In the ACCUBLADE project, CIDAUT researches on the development of a robust and very accurate moulding process for the manufacturing of carbon fibre model blades that will be used for validation of the AGF systems through wind tunnel tests. Due to the small scale of the model blades, the dimensional requirements for the manufacturing are very tight, less than +/- 0,1mm on the aerodynamic profile. In order to fulfil the tight tolerances, not only the mould must be machined with high precision means, but also the cavity design must be defined with special consideration for minimizing any distortion during the process.

The analysis of potential process-induced distortions, such as warping or spring-in, has been carried out by means of process simulations based in accurate material parameters identified through laboratory material characterisation tests. The influence of different material and processing parameters including the weave pattern, ply stacking, mould interaction, curing temperature and pressure has been experimentally characterised and correlated with the simulation models. These have been developed for the prediction of the distortions that would appear during the processing of the model blades. Using this methodology, the design of the cavity can be defined to fulfil the required tolerances.


Mould design optimization methodology by means of process simulations.
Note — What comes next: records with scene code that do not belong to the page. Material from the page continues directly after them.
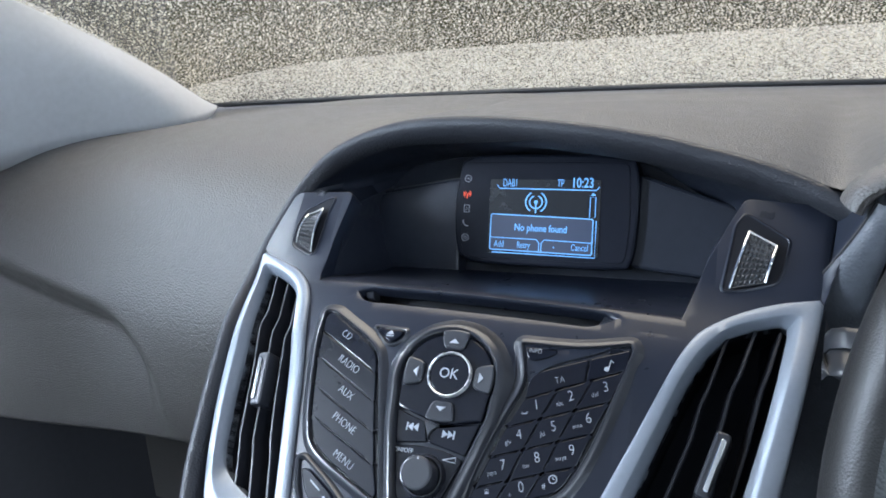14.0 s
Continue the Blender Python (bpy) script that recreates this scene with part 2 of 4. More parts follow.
def part(name, bm, mat, parent, label="", at=None, unit=0.001, sharp=38, kind=""):
    if unit != 1:
        bmesh.ops.scale(bm, vec=(unit, unit, unit), verts=bm.verts)
    bmesh.ops.recalc_face_normals(bm, faces=bm.faces)
    for e in bm.edges:
        if len(e.link_faces) == 2 and e.calc_face_angle(0) > radians(sharp):
            e.smooth = False
    for f in bm.faces:
        f.smooth = len(f.verts) <= 6
    me = bpy.data.meshes.new(name)
    bm.to_mesh(me)
    bm.free()
    me.materials.append(mat)
    ob = new(name, me)
    if parent:
        ob.parent = parent
    if at is not None:
        ob.matrix_basis = at
    return tagged(ob, label, kind=kind)


def smooth(points, steps=6, closed=True):
    """A soft curve through the points."""
    p = [Vector(q) for q in points]
    n, res = len(p), []
    for i in range(n if closed else n - 1):
        a, b, c, d = (p[(i + k) % n] if closed else p[min(max(i + k, 0), n - 1)] for k in (-1, 0, 1, 2))
        for s in range(steps):
            t = s / steps
            res.append(0.5 * (2 * b + (c - a) * t + (2 * a - 5 * b + 4 * c - d) * t * t + (3 * b - a - 3 * c + d) * t ** 3))
    if not closed:
        res.append(p[-1])
    return res


def rounded(points, r, steps=4):
    """A polygon with rounded corners; r may be one radius or one for each corner."""
    p = [Vector(q) for q in points]
    n, res = len(p), []
    for i in range(n):
        a, b, c = p[i - 1], p[i], p[(i + 1) % n]
        rr = r[i] if isinstance(r, (list, tuple)) else r
        d0, d1 = (a - b), (c - b)
        cut = min(rr, d0.length * 0.49, d1.length * 0.49)
        s, e = b + d0.normalized() * cut, b + d1.normalized() * cut
        for k in range(steps + 1):
            t = k / steps
            res.append((1 - t) ** 2 * s + 2 * t * (1 - t) * b + t * t * e)
    return res


def circle(x, y, r, n=32, a0=0.0, a1=360.0):
    m = n if a1 - a0 >= 360 else n + 1
    return [Vector((x + r * math.cos(radians(a0 + (a1 - a0) * i / n)), y + r * math.sin(radians(a0 + (a1 - a0) * i / n)))) for i in range(m)]


def area(o):
    return 0.5 * sum(o[i - 1].x * o[i].y - o[i].x * o[i - 1].y for i in range(len(o)))


def inset(o, d):
    """The outline moved inwards by d."""
    s = 1 if area(o) > 0 else -1
    res, n = [], len(o)
    for i in range(n):
        e0, e1 = o[i] - o[i - 1], o[(i + 1) % n] - o[i]
        n0, n1 = Vector((-e0.y, e0.x)), Vector((-e1.y, e1.x))
        if n0.length:
            n0.normalize()
        if n1.length:
            n1.normalize()
        m = n0 + n1
        if m.length < 1e-6:
            m = n0
        m.normalize()
        res.append(o[i] + s * m * d / max(0.5, m.dot(n0) if n0.length else 1))
    return res


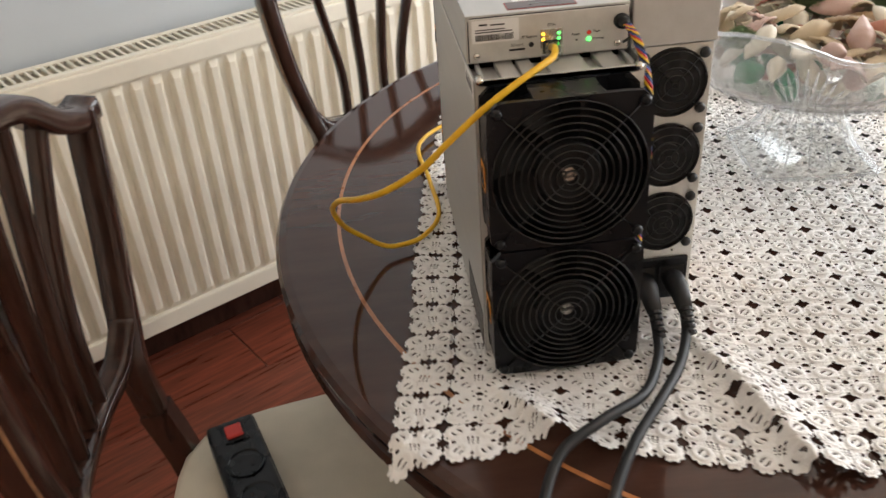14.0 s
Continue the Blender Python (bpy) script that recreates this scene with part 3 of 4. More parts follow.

During the near to follow validation stage, CIDAUT will partake in the processing of the model blades and the non destructive and destructive inspection tests that will be carried out to demonstrate the functionality of the tools and to validate the design methodology.

In particular, the following outcomes from the ACCUBLADE project will stand out among the technological expected results:

  • An optimization methodology for tooling and moulds design based in accurate distortion simulations accounting for different thermal coefficients of the composite materials.
  • A reduction in current development costs and lead-times for aeronautic composite parts, that usually need expensive and long lasting trial and error procedures to be carried out before a suitable mould cavity design is experimentally determined.